Octria Adi Prasojo, Trevor B Hoey, Richard David Williams, Amanda Owen

Paleodischarge estimation is largely undertaken within fluvial settings, and there are limited paleodischarge estimates specifically from delta deposits, despite their significance globally. Making water paleodischarge estimates for deltas using catchment-based approaches developed using data from fluvial settings requires estimation of parameters from the rock record (e.g. paleotemperature, paleoslope, paleorelief) that may be difficult to determine, and may lead to under- or over-estimation of paleodischarge values due to differences in process-form relationships between alluvial rivers and deltas. When a sediment-conveying fluvial channel starts to debouch into a standing body of water, delta lobes develop through repeating mouth bar deposition due to flow deceleration, forming a deltaic morphology with distributary channel networks that differ morphologically from those developed in unidirectional flowing alluvial rivers. This study provides empirical relationships determined across five climate regions, using 3823 measurements of distributary channel width from 66 river deltas alongside their bankfull discharge, by applying the concept of hydraulic geometry.

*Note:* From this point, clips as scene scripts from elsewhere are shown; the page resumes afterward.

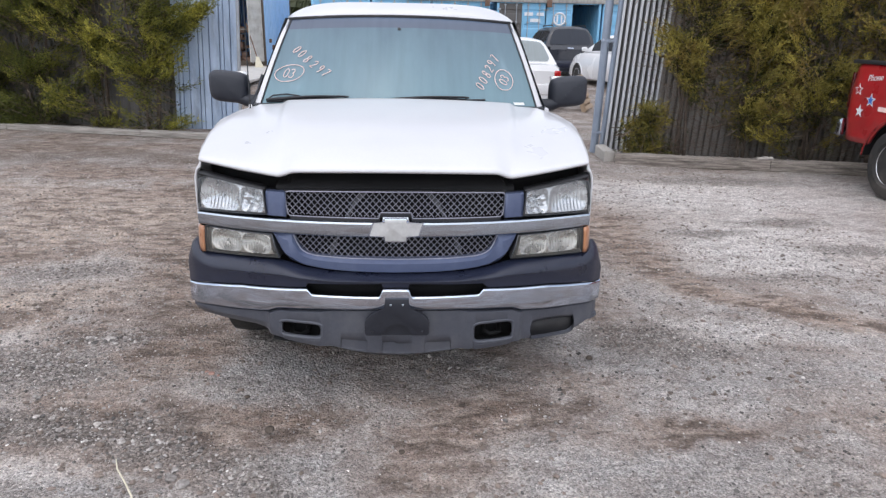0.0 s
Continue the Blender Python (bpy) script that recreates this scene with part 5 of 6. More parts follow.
def red_pickup(at, turn):
    """Its length runs along local x from the tail; the side that shows faces local -y."""
    t = thing("pickup_truck", at, turn, "red pickup truck with star stickers, parked beside the planting strip", "truck")
    WX, R = 0.95, 0.385

    def side(sgn):
        def f(u, v):
            x = lerp(0.0, 2.1, u)
            d = (x - WX) / 0.47
            zb = 0.42 + 0.45 * math.sqrt(max(0, 1 - d * d)) if abs(d) < 1 else 0.52
            tail = 0.05 * smoothstep(0.12, 0.0, x)
            return x + 0.05 * (v - 0.5) ** 2, sgn * (0.93 + 0.035 * math.sin(math.pi * v) - tail), lerp(1.44, max(zb, 0.54), v)
        return f
    for sgn in (-1, 1):
        grid("bed_side", 44, 12, side(sgn), "red_paint", t, "red bed side with star stickers" if sgn < 0 else "", 0.04, 40, flip=sgn < 0)
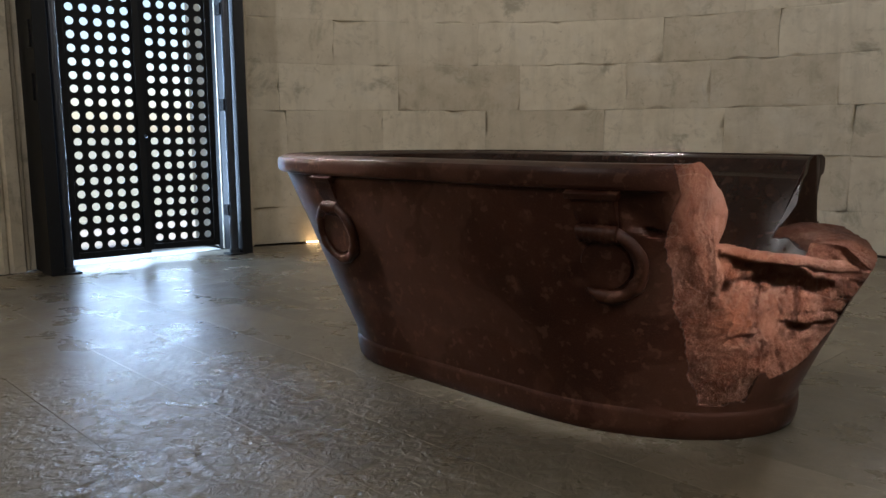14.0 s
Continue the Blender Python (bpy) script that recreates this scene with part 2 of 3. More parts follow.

Empirical relationships are developed from the global delta dataset between bankfull discharge and catchment area (Qb-A) and also bankfull discharge and distributary channel width (Qb-w). These empirical relationships produce very strong statistical correlations, especially between Qb and w, across different climate regions (Qb = 0.34w1.48, R2 = 0.77). However, both Qb-A and Qb-w relationships have outliers that may be explained by particular hydrological or geomorphic conditions. These new empirical relationships derived from modern systems are applied to Cretaceous outcrops (Ferron Sandstone, Dunvegan and McMurray formations). The comparatively simple scaling relationships derived here produced paleodischarge estimates within the same order of magnitude as the paleodischarge values derived from existing, more complex approaches. Our study contributes to source-to-sink investigations by enabling paleodischarge estimates that intrinsically account for climate impacts on channel geometry at the time of deposition, using measurements of channel width or catchment area of a deltaic outcrop.